> [Data block]:
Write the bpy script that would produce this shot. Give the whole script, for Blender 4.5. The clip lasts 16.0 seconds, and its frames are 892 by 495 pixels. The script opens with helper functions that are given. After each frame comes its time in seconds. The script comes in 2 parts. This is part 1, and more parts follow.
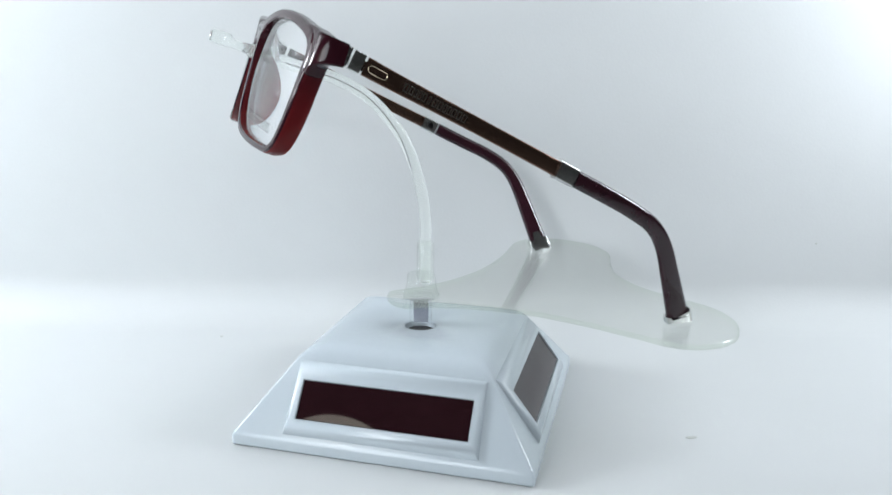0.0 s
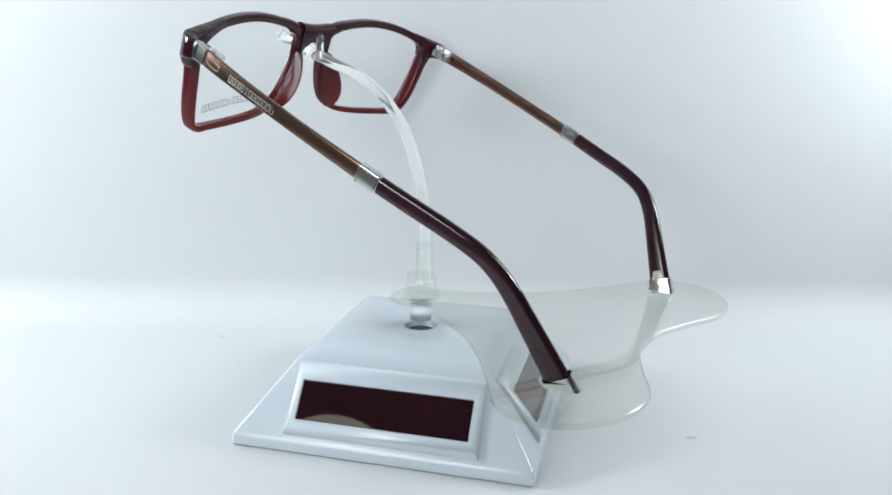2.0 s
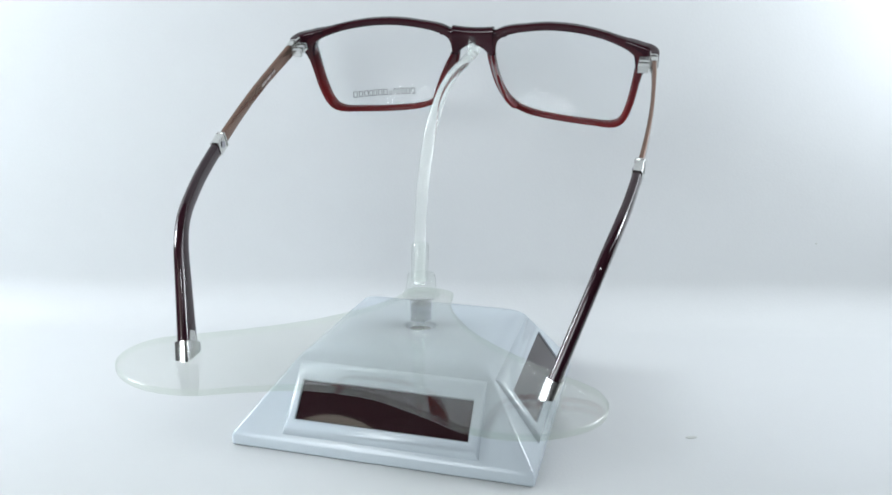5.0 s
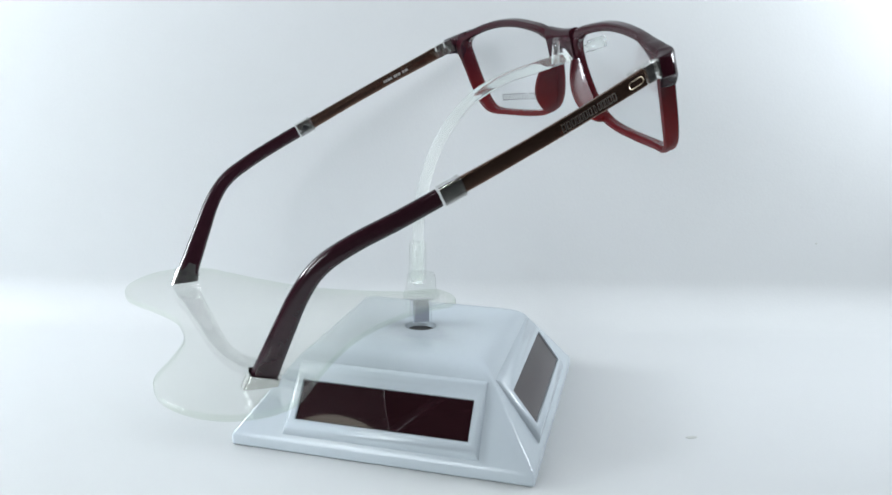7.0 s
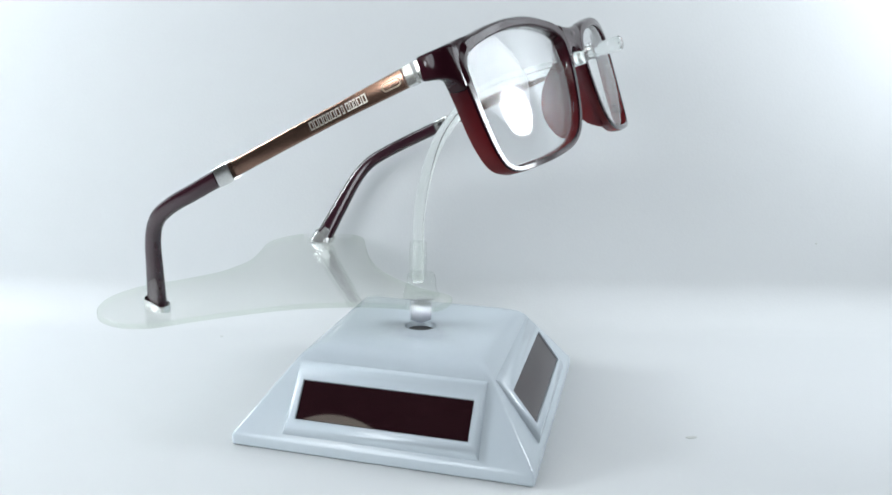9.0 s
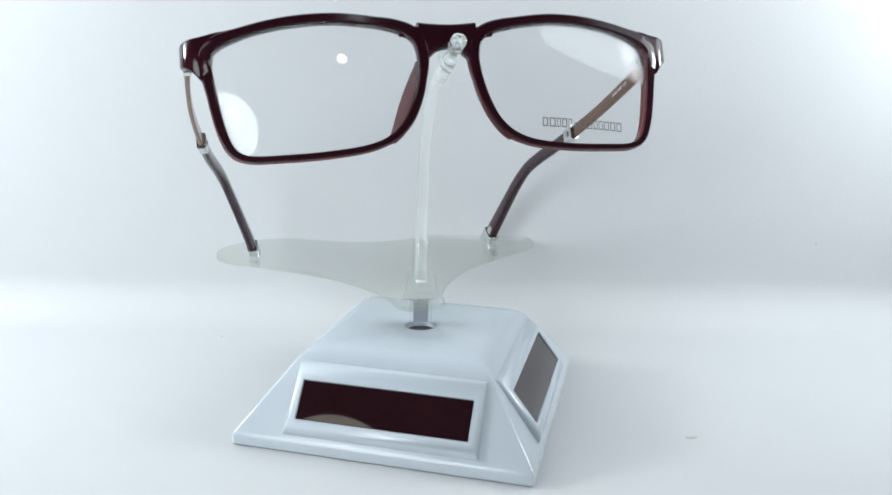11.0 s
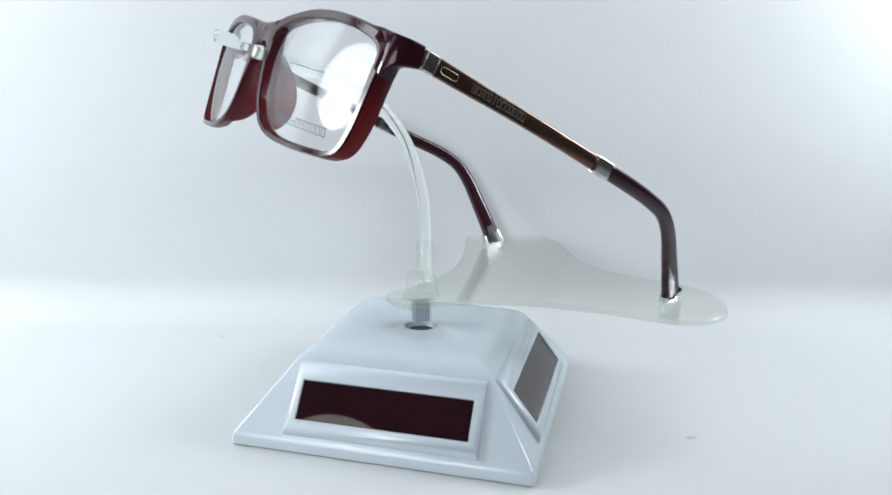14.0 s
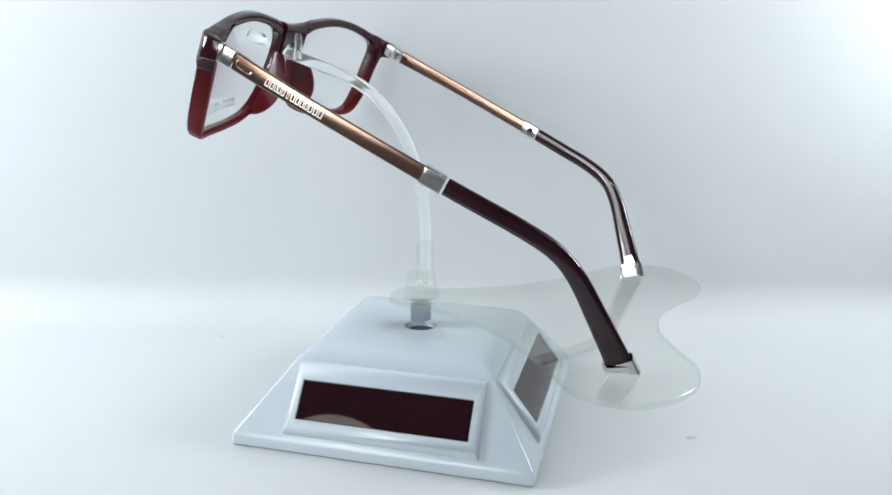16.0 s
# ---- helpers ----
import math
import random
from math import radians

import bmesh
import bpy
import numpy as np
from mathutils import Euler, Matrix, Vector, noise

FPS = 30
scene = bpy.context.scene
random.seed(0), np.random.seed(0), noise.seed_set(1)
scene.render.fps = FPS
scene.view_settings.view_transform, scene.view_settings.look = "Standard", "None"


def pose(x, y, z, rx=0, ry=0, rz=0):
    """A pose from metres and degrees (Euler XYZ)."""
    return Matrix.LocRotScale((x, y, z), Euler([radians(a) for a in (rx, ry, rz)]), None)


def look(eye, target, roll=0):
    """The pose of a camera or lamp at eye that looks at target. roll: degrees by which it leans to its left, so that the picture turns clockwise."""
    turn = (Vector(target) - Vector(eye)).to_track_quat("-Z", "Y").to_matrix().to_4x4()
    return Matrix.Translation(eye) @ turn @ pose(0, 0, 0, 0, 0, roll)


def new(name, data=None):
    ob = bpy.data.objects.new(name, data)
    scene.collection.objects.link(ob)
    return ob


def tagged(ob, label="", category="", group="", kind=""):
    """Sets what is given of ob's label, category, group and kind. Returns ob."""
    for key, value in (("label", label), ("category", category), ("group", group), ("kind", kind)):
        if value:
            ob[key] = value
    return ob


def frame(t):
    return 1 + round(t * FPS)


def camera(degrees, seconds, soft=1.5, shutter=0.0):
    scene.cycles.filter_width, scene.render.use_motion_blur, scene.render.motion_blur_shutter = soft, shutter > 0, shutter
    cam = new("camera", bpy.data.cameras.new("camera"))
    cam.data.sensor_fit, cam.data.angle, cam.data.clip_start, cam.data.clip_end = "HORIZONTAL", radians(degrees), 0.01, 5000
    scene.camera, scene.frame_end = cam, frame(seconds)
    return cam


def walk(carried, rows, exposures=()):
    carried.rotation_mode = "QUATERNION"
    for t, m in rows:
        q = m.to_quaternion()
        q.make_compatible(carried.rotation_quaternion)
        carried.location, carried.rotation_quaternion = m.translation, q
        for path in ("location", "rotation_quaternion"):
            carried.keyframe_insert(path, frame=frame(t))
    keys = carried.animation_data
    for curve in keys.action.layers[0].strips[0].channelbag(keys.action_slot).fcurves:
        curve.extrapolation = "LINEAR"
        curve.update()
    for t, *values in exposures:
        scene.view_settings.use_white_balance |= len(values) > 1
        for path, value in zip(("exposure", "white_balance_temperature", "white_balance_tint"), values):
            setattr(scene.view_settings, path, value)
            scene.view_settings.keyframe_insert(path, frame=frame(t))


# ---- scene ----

EYE = Vector((0.0, -0.285, 0.1318))
PITCH, YAW, ROLL = radians(14.4435), radians(1.7237), 1.0235
AHEAD = Vector((math.sin(YAW) * math.cos(PITCH), math.cos(YAW) * math.cos(PITCH), -math.sin(PITCH)))
cam = camera(55.99, 16.0, soft=1.7)
walk(cam, [(0.0, look(EYE, EYE + AHEAD, ROLL)), (16.0, look(EYE, EYE + AHEAD, ROLL))], exposures=[(0.0, 0.0), (16.0, 0.0)])


# ---- light ----
world = bpy.data.worlds.new("world")
scene.world = world
world.use_nodes = True
world.node_tree.nodes["Background"].inputs[0].default_value = (0.80, 0.92, 1.0, 1)
world.node_tree.nodes["Background"].inputs[1].default_value = 0.06


def disc_lamp(name, eye, target, size, watts, colour):
    data = bpy.data.lights.new(name, "AREA")
    data.shape, data.size, data.energy, data.color = "DISK", size, watts, colour
    ob = new(name, data)
    ob.matrix_world = look(eye, target)
    return ob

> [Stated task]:
All of the material above needs to be restated exactly, with no pictures.

> [Task answer]:
Write the bpy script that would produce this shot. Give the whole script, for Blender 4.5. The clip lasts 16.0 seconds, and its frames are 892 by 495 pixels. The script opens with helper functions that are given. After each frame comes its time in seconds. The script comes in 2 parts. This is part 1, and more parts follow.
0.0 s
2.0 s
5.0 s
7.0 s
9.0 s
11.0 s
14.0 s
16.0 s
# ---- helpers ----
import math
import random
from math import radians

import bmesh
import bpy
import numpy as np
from mathutils import Euler, Matrix, Vector, noise

FPS = 30
scene = bpy.context.scene
random.seed(0), np.random.seed(0), noise.seed_set(1)
scene.render.fps = FPS
scene.view_settings.view_transform, scene.view_settings.look = "Standard", "None"


def pose(x, y, z, rx=0, ry=0, rz=0):
    """A pose from metres and degrees (Euler XYZ)."""
    return Matrix.LocRotScale((x, y, z), Euler([radians(a) for a in (rx, ry, rz)]), None)


def look(eye, target, roll=0):
    """The pose of a camera or lamp at eye that looks at target. roll: degrees by which it leans to its left, so that the picture turns clockwise."""
    turn = (Vector(target) - Vector(eye)).to_track_quat("-Z", "Y").to_matrix().to_4x4()
    return Matrix.Translation(eye) @ turn @ pose(0, 0, 0, 0, 0, roll)


def new(name, data=None):
    ob = bpy.data.objects.new(name, data)
    scene.collection.objects.link(ob)
    return ob


def tagged(ob, label="", category="", group="", kind=""):
    """Sets what is given of ob's label, category, group and kind. Returns ob."""
    for key, value in (("label", label), ("category", category), ("group", group), ("kind", kind)):
        if value:
            ob[key] = value
    return ob


def frame(t):
    return 1 + round(t * FPS)


def camera(degrees, seconds, soft=1.5, shutter=0.0):
    scene.cycles.filter_width, scene.render.use_motion_blur, scene.render.motion_blur_shutter = soft, shutter > 0, shutter
    cam = new("camera", bpy.data.cameras.new("camera"))
    cam.data.sensor_fit, cam.data.angle, cam.data.clip_start, cam.data.clip_end = "HORIZONTAL", radians(degrees), 0.01, 5000
    scene.camera, scene.frame_end = cam, frame(seconds)
    return cam


def walk(carried, rows, exposures=()):
    carried.rotation_mode = "QUATERNION"
    for t, m in rows:
        q = m.to_quaternion()
        q.make_compatible(carried.rotation_quaternion)
        carried.location, carried.rotation_quaternion = m.translation, q
        for path in ("location", "rotation_quaternion"):
            carried.keyframe_insert(path, frame=frame(t))
    keys = carried.animation_data
    for curve in keys.action.layers[0].strips[0].channelbag(keys.action_slot).fcurves:
        curve.extrapolation = "LINEAR"
        curve.update()
    for t, *values in exposures:
        scene.view_settings.use_white_balance |= len(values) > 1
        for path, value in zip(("exposure", "white_balance_temperature", "white_balance_tint"), values):
            setattr(scene.view_settings, path, value)
            scene.view_settings.keyframe_insert(path, frame=frame(t))


# ---- scene ----

EYE = Vector((0.0, -0.285, 0.1318))
PITCH, YAW, ROLL = radians(14.4435), radians(1.7237), 1.0235
AHEAD = Vector((math.sin(YAW) * math.cos(PITCH), math.cos(YAW) * math.cos(PITCH), -math.sin(PITCH)))
cam = camera(55.99, 16.0, soft=1.7)
walk(cam, [(0.0, look(EYE, EYE + AHEAD, ROLL)), (16.0, look(EYE, EYE + AHEAD, ROLL))], exposures=[(0.0, 0.0), (16.0, 0.0)])


# ---- light ----
world = bpy.data.worlds.new("world")
scene.world = world
world.use_nodes = True
world.node_tree.nodes["Background"].inputs[0].default_value = (0.80, 0.92, 1.0, 1)
world.node_tree.nodes["Background"].inputs[1].default_value = 0.06


def disc_lamp(name, eye, target, size, watts, colour):
    data = bpy.data.lights.new(name, "AREA")
    data.shape, data.size, data.energy, data.color = "DISK", size, watts, colour
    ob = new(name, data)
    ob.matrix_world = look(eye, target)
    return ob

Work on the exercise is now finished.